●53日ぶり、能美から
能登半島地震でインフラが寸断されて孤立し、1月中旬に能美市へ集団避難した輪島市鵜入(うにゅう)町の6世帯10人が11日、一斉に帰郷した。道路状況の改善や電気の復旧を受け、53日ぶりにふるさとへ戻った。住民は潮風を浴びたり、穏やかな海を眺めたりし「やっぱり地元は落ち着く」と涙。住み慣れた地域で、元の日常を取り戻そうと一歩を踏み出した。(社会部・山科耀)
●到着してすぐ海へ
鵜入町の住民を乗せたバスは11日午前9時ごろ、避難先の能美市辰口福祉会館を出発し、午後1時すぎ、鵜入漁港に到着した。「海が恋しくて恋しくて」。建築業の堂前三郎さん(75)はこう話すと、到着後間もなく、モリを手に海でナマコを採り始めた。

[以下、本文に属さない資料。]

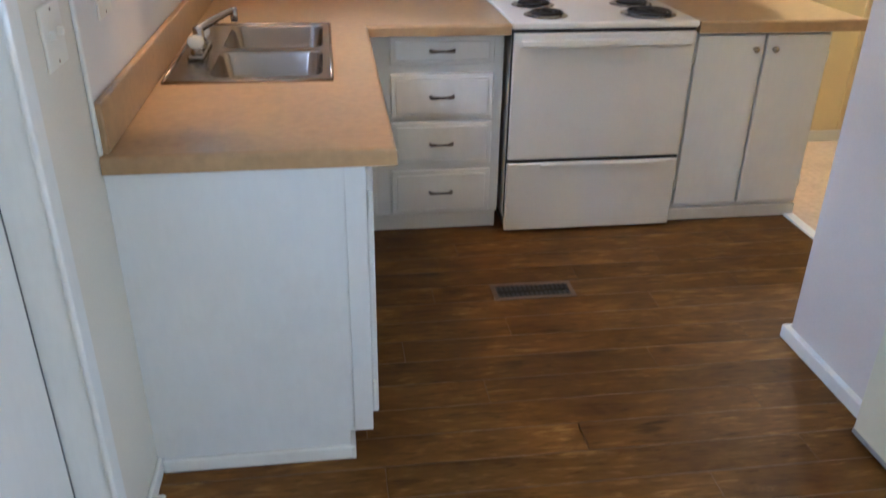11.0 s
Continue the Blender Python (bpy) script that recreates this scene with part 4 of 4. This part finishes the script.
topiary(-1.02, 7.6, -0.55, 1.59, 0.44, 7000)
topiary(-0.12, 7.5, -0.55, 1.645, 0.48, 7600)
topiary(0.95, 7.7, -0.55, 1.68, 0.47, 7600)
topiary(-2.1, 7.8, -0.55, 1.62, 0.48, 5000)
topiary(2.6, 7.9, -0.55, 1.62, 0.48, 5000)


def hedge(x0, x1, y0, y1, top, count, label):
    h = thing("hedge", ((x0 + x1) / 2, (y0 + y1) / 2, -0.55), label, "hedge")
    stems = bmesh.new()
    for k in range(max(3, int((x1 - x0) / 0.16))):
        x, y = rng.uniform(x0, x1), rng.uniform(y0, y1)
        tube(stems, [(x, y, -0.55), (x + rng.gauss(0, 0.05), y, 0.2), (x + rng.gauss(0, 0.12), y + rng.gauss(0, 0.1), top - 0.25)], [0.02, 0.014, 0.006], 5)
    part("stems", stems, BARK, h)
    spots = []
    for _ in range(count):
        p = Vector((rng.uniform(x0, x1), rng.uniform(y0, y1), rng.uniform(-0.5, top)))
        if noise.noise(p * 2.4) > -0.12:
            spots.append(p)
    bm = bmesh.new()
    leaf_cloud(bm, spots, 0.08, rng)
    part("leaves", bm, LEAFD, h)


hedge(-2.8, -0.40, 6.22, 6.9, 1.00, 5200, "loose green hedge with bare stems behind the porch")
hedge(0.50, 3.0, 6.4, 6.9, 1.05, 8000, "dense green hedge behind the porch")
hedge(-0.60, 0.08, 6.35, 6.7, 1.30, 800, "thin leggy shrub with bare stems")

nb = thing("neighbour_house", (0, 11.6, -0.55), "dark brown neighbouring house with a pale roof edge", "house")
for k in range(17):
    z = -0.55 + 0.14 * k
    part("siding_board", boxed(-9, 9, 11.0 - 0.008, 11.03, z, z + 0.134, 0.004), BROWNW, nb)
part("wall", boxed(-9, 9, 11.03, 17, -0.55, 1.85), BROWNW, nb)
part("fascia", boxed(-9.5, 9.5, 10.48, 10.54, 1.80, 1.93, 0.005), ROOFM, nb, "pinkish painted fascia board")
roof = bmesh.new()
v = [roof.verts.new(p) for p in ((-9.5, 10.46, 1.94), (9.5, 10.46, 1.94), (9.5, 14.2, 2.9), (-9.5, 14.2, 2.9), (-9.5, 10.46, 1.90), (9.5, 10.46, 1.90), (9.5, 14.2, 2.84), (-9.5, 14.2, 2.84))]
for f in ((0, 1, 2, 3), (7, 6, 5, 4), (0, 4, 5, 1), (2, 6, 7, 3), (1, 5, 6, 2), (3, 7, 4, 0)):
    roof.faces.new([v[i] for i in f])
part("roof", roof, ALU, nb, "pale metal roof")
panel = whole("wooden_screen", boxed(0.10, 0.47, 6.30, 6.36, -0.55, 1.42, 0.008), BROWNW, "dark brown wooden garden screen panel", "screen", base=(0.28, 6.33, -0.55))
whole("garden_ornament", lathe(bmesh.new(), [(0, 1.62), (0.07, 1.58), (0.15, 1.45), (0.17, 1.25), (0.12, 1.08), (0.10, 0.98), (0.19, 0.90), (0.20, 0.60), (0.17, 0.5), (0.20, 0.12), (0.25, 0.10), (0.25, 0)], Matrix.Translation((-0.52, 6.50, -0.55))), STONE, "mossy grey stone garden ornament among leaves", "ornament")

# side yard seen through the side window blind; its tall barrier is added to cut skylight
whole("yard_light_block", boxed(-3.1, -3.0, -6, 10.4, -0.75, 3.1, 0.01), CLAD, "tall grey barrier added beyond the side window to dim its blind", "fence", kind="structure")
whole("yard", boxed(-900, LX - 0.14, -900, 3.94, -0.75, -0.56), GRASS, "lawn beside the house", "ground", kind="structure")
whole("yard_south", boxed(LX - 0.14, 900, -900, SY - 0.14, -0.75, -0.56), GRASS, "lawn in front of the house", "ground", kind="structure")

# ---- floor planks ----
PW, GAP = 0.1217, 0.0006
lengths = {}


def plank_mesh(w, length):
    key = (round(w, 3), round(length, 3))
    if key not in lengths:
        bm = bmesh.new()
        a, b, e, d = w / 2, length / 2, 0.0019, 0.0006
        top = [bm.verts.new(p) for p in ((-a + e, -b + d, 0), (a - e, -b + d, 0), (a - e, b - d, 0), (-a + e, b - d, 0))]
        low = [bm.verts.new(p) for p in ((-a, -b, -0.0006), (a, -b, -0.0006), (a, b, -0.0006), (-a, b, -0.0006))]
        foot = [bm.verts.new((v.co.x, v.co.y, -0.010)) for v in low]
        bm.faces.new(top)
        for k in range(4):
            j = (k + 1) % 4
            bm.faces.new((low[k], low[j], top[j], top[k])).material_index = 1
            bm.faces.new((foot[k], foot[j], low[j], low[k]))
        lengths[key] = finish(bm, "plank", WOOD)
        lengths[key].materials.append(WORN)
    return lengths[key]


floor = thing("floor", (1.1, 0, 0), "dark brown wood-look plank floor", "floor", kind="structure")
X0 = 1.403 - 3 * PW
rows = int((4.69 - X0) / PW)
ENDS = {3: 3.50, 4: 3.40, 5: 3.15, 6: 2.77, 7: 2.94, 8: 3.40, 9: 3.07}
for r in range(rows + 1):
    x = X0 + r * PW
    y = DY - 0.034 if 1.11 < x and x + PW < 1.955 else WY - 0.002
    lo = 1.50 if x < PX + 0.05 else (0.9 if x < 2.68 else 1.1)
    first = True
    while y > lo:
        length = (y - ENDS[r] if r in ENDS else 0.20 + 1.01 * ((r * 0.381 + 0.17) % 1.0)) if first else 1.215
        first = False
        length = min(length, y - lo)
        if length < 0.03:
            break
        shared("plank", plank_mesh(PW - GAP, length - GAP), floor, Matrix.Translation((x + PW / 2, y - length / 2, 0)))
        y -= length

坂下まさ子さん(81)は、被災した家屋を修理するため自宅に残った長男の充さん(58)と再会した。「感激でいっぱい」。それ以上の言葉は出てこず、代わりに涙があふれた。元気そうな母らを見た充さんは「にぎわいが戻ってきた気がする」とにこり。ずっと静かだった集落に久々に笑い声が響いた。
●感謝伝えきれず
一方で、区長の濵野勝己さん(71)には心残りがあった。「能美では毎日のように温泉に入ったり、散歩を楽しんだりできた。本当にお世話になったのに、全員にお礼を言えなかった」。支援に当たってくれた能美市職員やボランティアの中には感謝を伝えられなかった人もいたという。
しかし、迷いを振り切るように濵野さんは続けた。「落ち着いたら能美市を訪ねたい。それまでは自宅の片付けに専念する」。まずは輪島での生活を立て直すことが能美の人たちへの恩返しになるはずだ。